:: Material shown
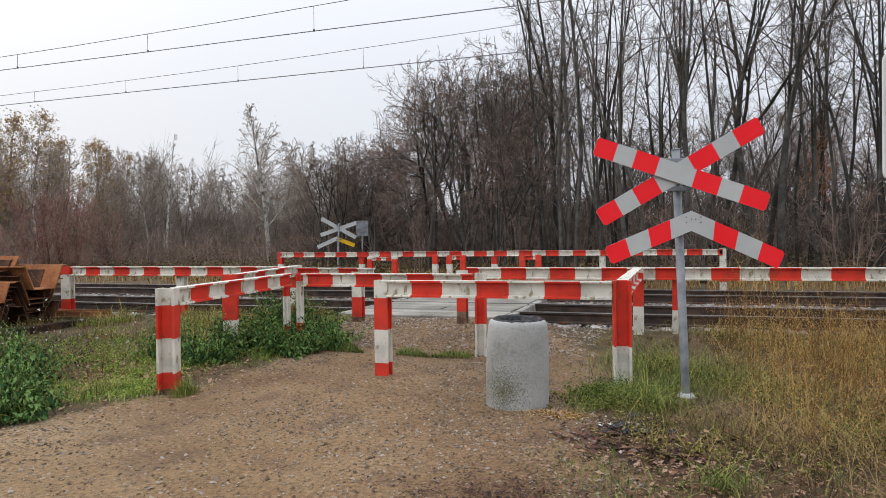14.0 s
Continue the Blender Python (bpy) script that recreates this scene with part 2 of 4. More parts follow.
def ground_material():
    """Trodden dirt on the way, grassy earth beside it, sand and ballast by the track: the mask is a mesh attribute."""
    m = bpy.data.materials.new("earth_and_dirt")
    m.use_nodes = True
    n, l = m.node_tree.nodes, m.node_tree.links
    bsdf = n["Principled BSDF"]
    tc = n.new("ShaderNodeTexCoord")

    def noise_tex(s, d=8):
        t = n.new("ShaderNodeTexNoise")
        t.inputs["Scale"].default_value, t.inputs["Detail"].default_value = s, d
        l.new(tc.outputs["Object"], t.inputs["Vector"])
        return t.outputs[0]

    def ramp(fac, *stops):
        r = n.new("ShaderNodeValToRGB")
        while len(r.color_ramp.elements) < len(stops):
            r.color_ramp.elements.new(0.5)
        for e, (p, c) in zip(r.color_ramp.elements, stops):
            e.position, e.color = p, (*c, 1)
        l.new(fac, r.inputs[0])
        return r.outputs[0]

    def mixed(fac, a, b, kind="MIX"):
        x = n.new("ShaderNodeMix")
        x.data_type, x.blend_type = "RGBA", kind
        if isinstance(fac, float):
            x.inputs[0].default_value = fac
        else:
            l.new(fac, x.inputs[0])
        l.new(a, x.inputs[6])
        l.new(b, x.inputs[7])
        return x.outputs[2]

    mask = n.new("ShaderNodeAttribute")
    mask.attribute_name = "dirt"
    edge = n.new("ShaderNodeMath")
    edge.operation = "ADD"
    l.new(mask.outputs["Fac"], edge.inputs[0])
    wob = n.new("ShaderNodeMath")
    wob.operation = "MULTIPLY_ADD"
    l.new(noise_tex(2.5), wob.inputs[0])
    wob.inputs[1].default_value, wob.inputs[2].default_value = 0.9, -0.45
    l.new(wob.outputs[0], edge.inputs[1])
    on = ramp(edge.outputs[0], (0.4, (0, 0, 0)), (0.6, (1, 1, 1)))
    dirt = ramp(noise_tex(0.9), (0.32, (0.184, 0.108, 0.048)), (0.5, (0.232, 0.143, 0.067)), (0.66, (0.275, 0.180, 0.092)))
    grain = ramp(noise_tex(30), (0.34, (0.5, 0.47, 0.44)), (0.5, (1, 1, 1)), (0.66, (1.35, 1.35, 1.38)))
    dirt = mixed(0.75, dirt, grain, "MULTIPLY")
    specks = ramp(noise_tex(130, 3), (0.36, (0.45, 0.42, 0.4)), (0.48, (1, 1, 1)), (0.62, (1.05, 1.05, 1.05)), (0.7, (1.7, 1.7, 1.75)))
    dirt = mixed(0.45, dirt, specks, "MULTIPLY")
    damp = ramp(noise_tex(0.55, 5), (0.38, (0.9, 0.88, 0.86)), (0.5, (1, 1, 1)), (0.64, (1.08, 1.09, 1.1)))
    dirt = mixed(1.0, dirt, damp, "MULTIPLY")
    dust = n.new("ShaderNodeAttribute")
    dust.attribute_name = "dust"
    worn = n.new("ShaderNodeMath")
    worn.operation = "MULTIPLY_ADD"
    l.new(noise_tex(1.1), worn.inputs[0])
    worn.inputs[1].default_value = 0.8
    l.new(dust.outputs["Fac"], worn.inputs[2])
    dirt = mixed(1.0, dirt, ramp(worn.outputs[0], (0.3, (0.86, 0.82, 0.8)), (0.75, (1.0, 1.0, 1.0)), (1.2, (1.04, 1.08, 1.13))), "MULTIPLY")
    patch = ramp(noise_tex(1.7, 10), (0.56, (0, 0, 0)), (0.66, (1, 1, 1)))
    stain = n.new("ShaderNodeRGB")
    stain.outputs[0].default_value = (0.105, 0.06, 0.04, 1)
    dirt = mixed(patch, dirt, mixed(0.5, dirt, stain.outputs[0]))
    # Earth colour is darkened to imitate the shade among the grass.
    earth = ramp(noise_tex(1.6), (0.3, (0.045, 0.048, 0.012)), (0.45, (0.085, 0.06, 0.022)), (0.58, (0.13, 0.078, 0.034)), (0.72, (0.07, 0.041, 0.02)))
    earth = mixed(0.7, earth, ramp(noise_tex(55), (0.3, (0.4, 0.4, 0.4)), (0.7, (1.4, 1.4, 1.4))), "MULTIPLY")
    earth = mixed(0.8, earth, specks, "MULTIPLY")
    l.new(mixed(on, earth, dirt), bsdf.inputs["Base Color"])
    bsdf.inputs["Roughness"].default_value = 0.95
    bump = n.new("ShaderNodeBump")
    bump.inputs["Strength"].default_value, bump.inputs["Distance"].default_value = 0.9, 0.03
    l.new(noise_tex(45), bump.inputs["Height"])
    l.new(bump.outputs[0], bsdf.inputs["Normal"])
    return m


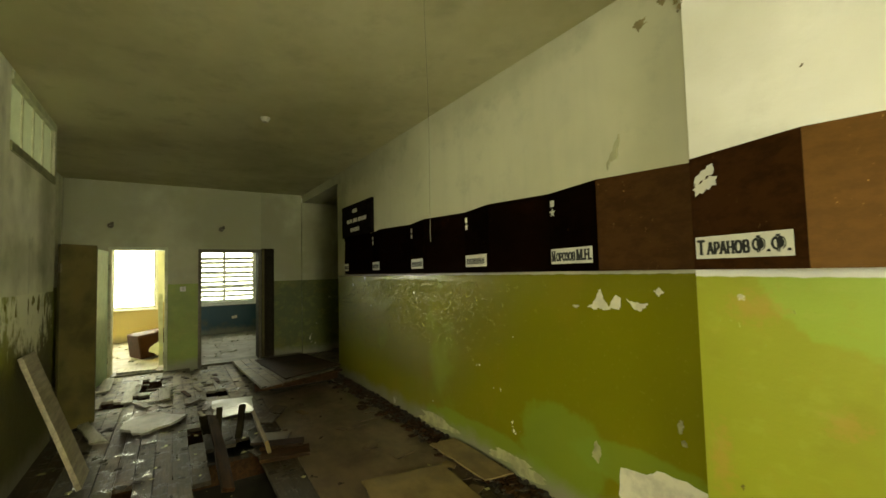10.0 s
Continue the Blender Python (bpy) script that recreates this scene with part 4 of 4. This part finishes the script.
::::
Task objective
Print all of the records shown above exactly, leaving out each picture.

Full answer
14.0 s
Continue the Blender Python (bpy) script that recreates this scene with part 2 of 4. More parts follow.
def ground_material():
    """Trodden dirt on the way, grassy earth beside it, sand and ballast by the track: the mask is a mesh attribute."""
    m = bpy.data.materials.new("earth_and_dirt")
    m.use_nodes = True
    n, l = m.node_tree.nodes, m.node_tree.links
    bsdf = n["Principled BSDF"]
    tc = n.new("ShaderNodeTexCoord")

    def noise_tex(s, d=8):
        t = n.new("ShaderNodeTexNoise")
        t.inputs["Scale"].default_value, t.inputs["Detail"].default_value = s, d
        l.new(tc.outputs["Object"], t.inputs["Vector"])
        return t.outputs[0]

    def ramp(fac, *stops):
        r = n.new("ShaderNodeValToRGB")
        while len(r.color_ramp.elements) < len(stops):
            r.color_ramp.elements.new(0.5)
        for e, (p, c) in zip(r.color_ramp.elements, stops):
            e.position, e.color = p, (*c, 1)
        l.new(fac, r.inputs[0])
        return r.outputs[0]

    def mixed(fac, a, b, kind="MIX"):
        x = n.new("ShaderNodeMix")
        x.data_type, x.blend_type = "RGBA", kind
        if isinstance(fac, float):
            x.inputs[0].default_value = fac
        else:
            l.new(fac, x.inputs[0])
        l.new(a, x.inputs[6])
        l.new(b, x.inputs[7])
        return x.outputs[2]

    mask = n.new("ShaderNodeAttribute")
    mask.attribute_name = "dirt"
    edge = n.new("ShaderNodeMath")
    edge.operation = "ADD"
    l.new(mask.outputs["Fac"], edge.inputs[0])
    wob = n.new("ShaderNodeMath")
    wob.operation = "MULTIPLY_ADD"
    l.new(noise_tex(2.5), wob.inputs[0])
    wob.inputs[1].default_value, wob.inputs[2].default_value = 0.9, -0.45
    l.new(wob.outputs[0], edge.inputs[1])
    on = ramp(edge.outputs[0], (0.4, (0, 0, 0)), (0.6, (1, 1, 1)))
    dirt = ramp(noise_tex(0.9), (0.32, (0.184, 0.108, 0.048)), (0.5, (0.232, 0.143, 0.067)), (0.66, (0.275, 0.180, 0.092)))
    grain = ramp(noise_tex(30), (0.34, (0.5, 0.47, 0.44)), (0.5, (1, 1, 1)), (0.66, (1.35, 1.35, 1.38)))
    dirt = mixed(0.75, dirt, grain, "MULTIPLY")
    specks = ramp(noise_tex(130, 3), (0.36, (0.45, 0.42, 0.4)), (0.48, (1, 1, 1)), (0.62, (1.05, 1.05, 1.05)), (0.7, (1.7, 1.7, 1.75)))
    dirt = mixed(0.45, dirt, specks, "MULTIPLY")
    damp = ramp(noise_tex(0.55, 5), (0.38, (0.9, 0.88, 0.86)), (0.5, (1, 1, 1)), (0.64, (1.08, 1.09, 1.1)))
    dirt = mixed(1.0, dirt, damp, "MULTIPLY")
    dust = n.new("ShaderNodeAttribute")
    dust.attribute_name = "dust"
    worn = n.new("ShaderNodeMath")
    worn.operation = "MULTIPLY_ADD"
    l.new(noise_tex(1.1), worn.inputs[0])
    worn.inputs[1].default_value = 0.8
    l.new(dust.outputs["Fac"], worn.inputs[2])
    dirt = mixed(1.0, dirt, ramp(worn.outputs[0], (0.3, (0.86, 0.82, 0.8)), (0.75, (1.0, 1.0, 1.0)), (1.2, (1.04, 1.08, 1.13))), "MULTIPLY")
    patch = ramp(noise_tex(1.7, 10), (0.56, (0, 0, 0)), (0.66, (1, 1, 1)))
    stain = n.new("ShaderNodeRGB")
    stain.outputs[0].default_value = (0.105, 0.06, 0.04, 1)
    dirt = mixed(patch, dirt, mixed(0.5, dirt, stain.outputs[0]))
    # Earth colour is darkened to imitate the shade among the grass.
    earth = ramp(noise_tex(1.6), (0.3, (0.045, 0.048, 0.012)), (0.45, (0.085, 0.06, 0.022)), (0.58, (0.13, 0.078, 0.034)), (0.72, (0.07, 0.041, 0.02)))
    earth = mixed(0.7, earth, ramp(noise_tex(55), (0.3, (0.4, 0.4, 0.4)), (0.7, (1.4, 1.4, 1.4))), "MULTIPLY")
    earth = mixed(0.8, earth, specks, "MULTIPLY")
    l.new(mixed(on, earth, dirt), bsdf.inputs["Base Color"])
    bsdf.inputs["Roughness"].default_value = 0.95
    bump = n.new("ShaderNodeBump")
    bump.inputs["Strength"].default_value, bump.inputs["Distance"].default_value = 0.9, 0.03
    l.new(noise_tex(45), bump.inputs["Height"])
    l.new(bump.outputs[0], bsdf.inputs["Normal"])
    return m


10.0 s
Continue the Blender Python (bpy) script that recreates this scene with part 4 of 4. This part finishes the script.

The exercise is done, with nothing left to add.